A Laplace experiment is a specific type of random experiment. It is characterized by having outcomes that are all equally likely. This means that in a perfect Laplace scenario, every possible outcome has the same probability of occurring.

A common example of a Laplace experiment is the flipping of a fair coin. Here, the outcomes "heads" and "tails" both have an equal chance, each with a probability of 0.5 or 50%. Another example is rolling a fair six-sided die, where each face has an equal probability of landing up, namely \( \frac{1}{6} \).

• The idea is that there is no bias towards any particular outcome.
• All outcomes share the same level of uncertainty.
• It reflects a purely random process with no external influences.

Laplace's concept is key in understanding how randomness and probability are quantified in theoretical models.

Unlike a fair die, a biased die does not have an equal chance of each side landing face up. While in a fair die each face has a probability of \( \frac{1}{6} \), in a biased die certain faces have higher or lower probabilities.

A biased die can be imagined as being altered or manufactured in such a way that there is an imbalance. This could be due to:

• Weight shifts or materials used on different sides.
• An intentional design choice to favor certain numbers.
• Wear and tear that affects balance and randomness.

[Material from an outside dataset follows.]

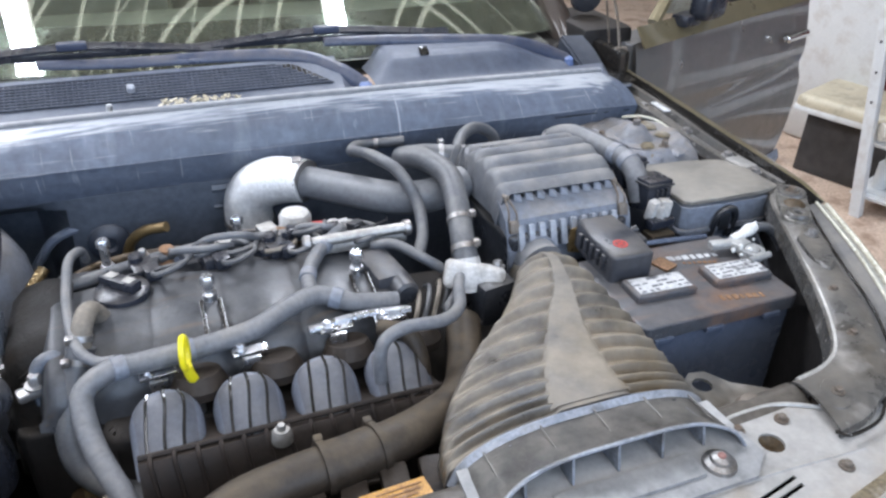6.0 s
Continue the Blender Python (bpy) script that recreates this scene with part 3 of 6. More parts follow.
    add_tube(bm, [(-0.03, 0.02, 0.925), (0.0, -0.02, 0.938), (0.035, -0.025, 0.93)], 0.005, 8)
    latch = part("bonnet_latch", bm, PLASTIC, car, "black steel bonnet latch")
    bm = nb()
    add_cyl(bm, (0.03, -0.012, 0.934), (0.03, -0.012, 0.946), 0.007, 14, 0.002)
    part("latch_pin", bm, STEEL, latch)


RAIL_IN = [(0.40, 0.128), (0.455, 0.138), (0.50, 0.168), (0.562, 0.255), (0.637, 0.385), (0.70, 0.497), (0.738, 0.545)]
RAIL_OUT = [(0.385, 0.035), (0.44, 0.046), (0.52, 0.093), (0.60, 0.195), (0.665, 0.325), (0.735, 0.452), (0.772, 0.51)]


def side_rail(s):
    bm = nb()

    def f(u, v):
        a, b = lerp_path(RAIL_IN, u), lerp_path(RAIL_OUT, u)
        k = max(0.0, (v - 0.25) / 0.75)
        p = a.lerp(b, k)
        z = 0.942 + 0.010 * math.sin(math.pi * k) ** 0.6 + 0.006 * u
        if v < 0.25:
            z -= 0.026 * (1 - v / 0.25)
            p.y += 0.004 * (1 - v / 0.25)
        if v > 0.97:
            z -= 0.02
        return Vector((s * p.x, p.y, z))
    add_sheet(bm, f, 40, 16, 0.003)
    rail = part("headlamp_rail", bm, RAIL, car, "dirt-caked dark painted rail over the headlamp")
    bm = nb()
    add_lathe(bm, (s * 0.690, 0.428, 0.957), (s * 0.690, 0.428, 2), [(0.019, 0), (0.0185, 0.006), (0.016, 0.009), (0.009, 0.009), (0.0065, 0.007), (0.006, 0.002)], 24)
    part("rubber_stop", bm, RAIL, rail, "worn grey bonnet stop seat")
    bm = nb()
    add_lathe(bm, (s * 0.716, 0.462, 0.953), (s * 0.716, 0.462, 2), [(0.019, 0), (0.017, 0.006), (0.012, 0.010), (0.004, 0.011)], 20)
    part("dirt_mound", bm, OIL_BROWN, rail, "caked brown dirt")
    bm = nb()
    add_lathe(bm, (s * 0.744, 0.498, 0.953), (s * 0.744, 0.498, 2), [(0.027, 0), (0.022, 0.009), (0.014, 0.010), (0.012, 0.007)], 24)
    boss = part("bolt_boss", bm, RAIL, rail)
    bm = nb()
    add_bolt(bm, (s * 0.744, 0.498, 0.958), 0.007)
    part("bolt", bm, OLD_BOLT, rail)
    bm = nb()
    a, b = Vector((s * 0.690, 0.428, 0)), Vector((s * 0.744, 0.500, 0))
    d = (b - a).normalized()
    n = Vector((-d.y, d.x, 0))
    ends = []
    for c, sign, r in ((b, 1, 0.026), (a, -1, 0.023)):
        ends += [c + (d * math.cos(q) * sign + n * math.sin(q) * sign) * r for q in (radians(-90 + 22.5 * k) for k in range(9))]
    add_prism(bm, [(p.x, p.y) for p in ends], 0.945, 0.9585, 0.004)
    part("stop_bracket", bm, BEAM, rail, "worn grey bracket with brown dirt")
    # teardrop pressing with its screw
    bm = nb()
    pts = [(s * (0.655 + 0.020 * math.cos(a) * (1 if math.sin(a) > 0 else 1.0)), 0.362 + (0.024 if math.sin(a) > 0 else 0.085) * math.sin(a)) for a in (2 * math.pi * k / 24 for k in range(24))]
    c, d = math.cos(radians(-28 * s)), math.sin(radians(-28 * s))
    pts = [((x - s * 0.655) * c - (y - 0.362) * d + s * 0.655, (x - s * 0.655) * d + (y - 0.362) * c + 0.362) for x, y in pts]
    add_prism(bm, pts if s > 0 else pts[::-1], 0.945, 0.9585, 0.006)
    part("pressing", bm, RAIL, rail)
    bm = nb()
    add_bolt(bm, (s * 0.664, 0.372, 0.957), 0.0065)
    part("bolt", bm, STEEL, rail)
    bm = nb()
    add_cyl(bm, (s * 0.625, 0.333, 0.9525), (s * 0.625, 0.333, 0.956), 0.0055, 14)
    part("drilled_hole", bm, FRIT, rail)
    for x, y in ((0.425, 0.088), (0.53, 0.165), (0.585, 0.25)):
        bm = nb()
        add_bolt(bm, (s * x, y, 0.951), 0.0050, h=0.005)
        part("bolt", bm, OLD_BOLT, rail)
    # smooth pressed plate where the rail turns across the front, and dents along it
    bm = nb()
    add_lathe(bm, (s * 0.425, 0.088, 0.9475), (s * 0.425, 0.088, 2), [(0.026, 0), (0.023, 0.0045), (0.016, 0.0052), (0.011, 0.0035)], 28)
    for v in bm.verts:
        v.co.x += s * 0.5 * (v.co.y - 0.088)
    part("front_pressing", bm, RAIL, rail, "smooth raised seat round the front bolt")
    bm = nb()
    add_tube(bm, [lerp_path(RAIL_IN, t / 10) + Vector((0.006, -0.002, 0.9435 + 0.0006 * t)) for t in range(11)], 0.0035, 8, 4)
    for v in bm.verts:
        v.co.x *= s
    part("rolled_edge", bm, LIP if s > 0 else BEAM, rail, "worn bright inner edge")
    # seam between rail and panel
    bm = nb()
    add_tube(bm, [(s * 0.47, 0.062, 0.944), (s * 0.52, 0.088, 0.946), (s * 0.60, 0.19, 0.948), (s * 0.665, 0.32, 0.950), (s * 0.74, 0.45, 0.948)], 0.0024, 8, 8)
    part("seam_rubber", bm, FRIT, rail)
    bm = nb()
    foot = [(0.398, 0.125), (0.386, 0.096), (0.379, 0.076), (0.382, 0.046), (0.392, 0.034), (0.436, 0.040), (0.47, 0.060)]
    add_tube(bm, [(s * x, y, 0.944 + 0.003 * (x > 0.39)) for x, y in (foot if s < 0 else foot[3:])], 0.0022, 6, 6)
    part("seam_rubber", bm, FRIT, rail)
    if s < 0:
        return
    # diagonal stay plate down to the bay
    bm = nb()
    add_plate(bm, [(0.28, 0.118), (0.43, 0.125), (0.345, 0.165), (0.325, 0.190), (0.305, 0.193), (0.288, 0.182), (0.282, 0.165)], [circle(0.307, 0.170, 0.012)], 0.925, 0.004, lambda x, y: -0.12 * max(0, x - 0.32))
    for v in bm.verts:
        v.co.x *= s
    part("stay_plate", bm, RAIL, rail, "thin steel plate with a round hole")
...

The concept of a biased die is useful in discussions about fairness and randomness, showcasing how real-world randomness may deviate from theoretical assumptions of equal likelihood as seen in a Laplace experiment.

Probability is the measure that quantifies the likelihood or chance of an event occurring. It ranges between 0 and 1, where 0 means the event cannot happen, and 1 indicates certainty.

In the context of random experiments such as rolling dice, probability helps us predict how often we can expect a particular outcome over many trials. For example, the probability of rolling a "3" on a fair six-sided die is \( \frac{1}{6} \).

Key points about probability include:

• It provides a mathematical framework for quantifying uncertainty.
• In a Laplace experiment, probabilities of all outcomes are equal.
• In non-Laplace scenarios like with a biased die, probabilities can vary for different outcomes.

Probability is fundamental in fields such as statistics, physics, finance, and anywhere decision-making under uncertainty is required.

In a random experiment, outcomes are the possible results or final states that can occur. Each roll of a die, flip of a coin, or draw of a card results in an outcome. An experiment could have a finite or infinite set of outcomes depending on the nature of the experiment.

• For example, rolling a six-sided die has 6 possible outcomes, one for each face of the die.
• Flipping a coin has 2 outcomes: heads or tails.
• In more complex experiments like weather prediction, the set of possible outcomes can be extensive and varied.

Identifying and understanding outcomes is crucial in calculating probabilities because each outcome contributes to the total probability space.

Though outcomes are the basic building blocks in understanding random events, they are closely tied to the concepts of probability, where different outcomes have assigned probabilities based on the nature of the experiment.